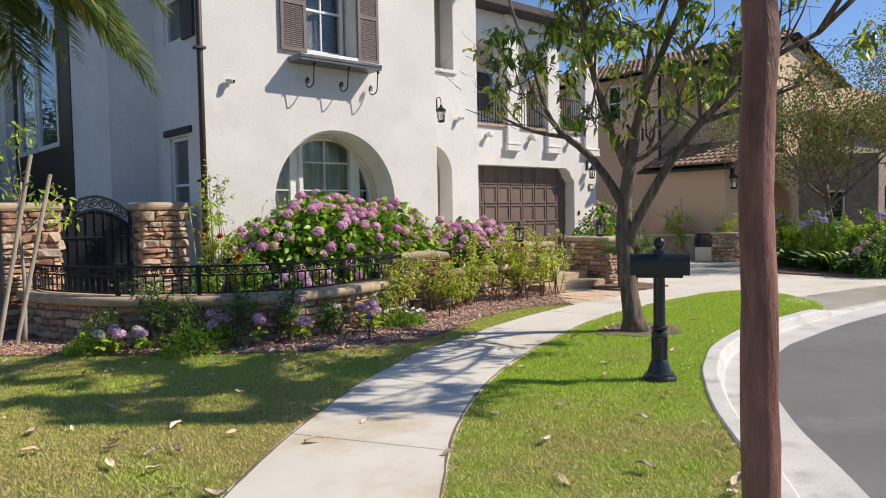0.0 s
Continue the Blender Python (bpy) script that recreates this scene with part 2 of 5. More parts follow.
def wall_slab(bm, x0, x1, z0, z1, y, depth, holes=()):
    """A wall along x with its face at y and its back at y + depth. Each hole is an outline of (x, z)."""
    def sheet(yy):
        edges = []
        for loop in [[(x0, z0), (x1, z0), (x1, z1), (x0, z1)], *holes]:
            vs = [bm.verts.new((px, yy, pz)) for px, pz in loop]
            edges.append((vs, [bm.edges.new((vs[i], vs[(i + 1) % len(vs)])) for i in range(len(vs))]))
        bmesh.ops.triangle_fill(bm, use_beauty=True, use_dissolve=False, edges=[e for _, es in edges for e in es])
        return [vs for vs, _ in edges]
    for a, b in zip(sheet(y), sheet(y + depth)):
        for i in range(len(a)):
            j = (i + 1) % len(a)
            bm.faces.new((a[i], a[j], b[j], b[i]))
    bmesh.ops.recalc_face_normals(bm, faces=bm.faces[:])


def arch(cx, half, z0, spring, n=20):
    return [(cx - half, z0), (cx + half, z0)] + [(cx + half * math.cos(a), spring + half * math.sin(a)) for a in np.linspace(0, math.pi, n)]


def rect(x0, x1, z0, z1):
    return [(x0, z0), (x1, z0), (x1, z1), (x0, z1)]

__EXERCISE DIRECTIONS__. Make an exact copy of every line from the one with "Continue the Blender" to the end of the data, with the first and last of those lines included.

__ANSWER TO THE TASK__.
Continue the Blender Python (bpy) script that recreates this scene with part 2 of 5. More parts follow.
def wall_slab(bm, x0, x1, z0, z1, y, depth, holes=()):
    """A wall along x with its face at y and its back at y + depth. Each hole is an outline of (x, z)."""
    def sheet(yy):
        edges = []
        for loop in [[(x0, z0), (x1, z0), (x1, z1), (x0, z1)], *holes]:
            vs = [bm.verts.new((px, yy, pz)) for px, pz in loop]
            edges.append((vs, [bm.edges.new((vs[i], vs[(i + 1) % len(vs)])) for i in range(len(vs))]))
        bmesh.ops.triangle_fill(bm, use_beauty=True, use_dissolve=False, edges=[e for _, es in edges for e in es])
        return [vs for vs, _ in edges]
    for a, b in zip(sheet(y), sheet(y + depth)):
        for i in range(len(a)):
            j = (i + 1) % len(a)
            bm.faces.new((a[i], a[j], b[j], b[i]))
    bmesh.ops.recalc_face_normals(bm, faces=bm.faces[:])


def arch(cx, half, z0, spring, n=20):
    return [(cx - half, z0), (cx + half, z0)] + [(cx + half * math.cos(a), spring + half * math.sin(a)) for a in np.linspace(0, math.pi, n)]


def rect(x0, x1, z0, z1):
    return [(x0, z0), (x1, z0), (x1, z1), (x0, z1)]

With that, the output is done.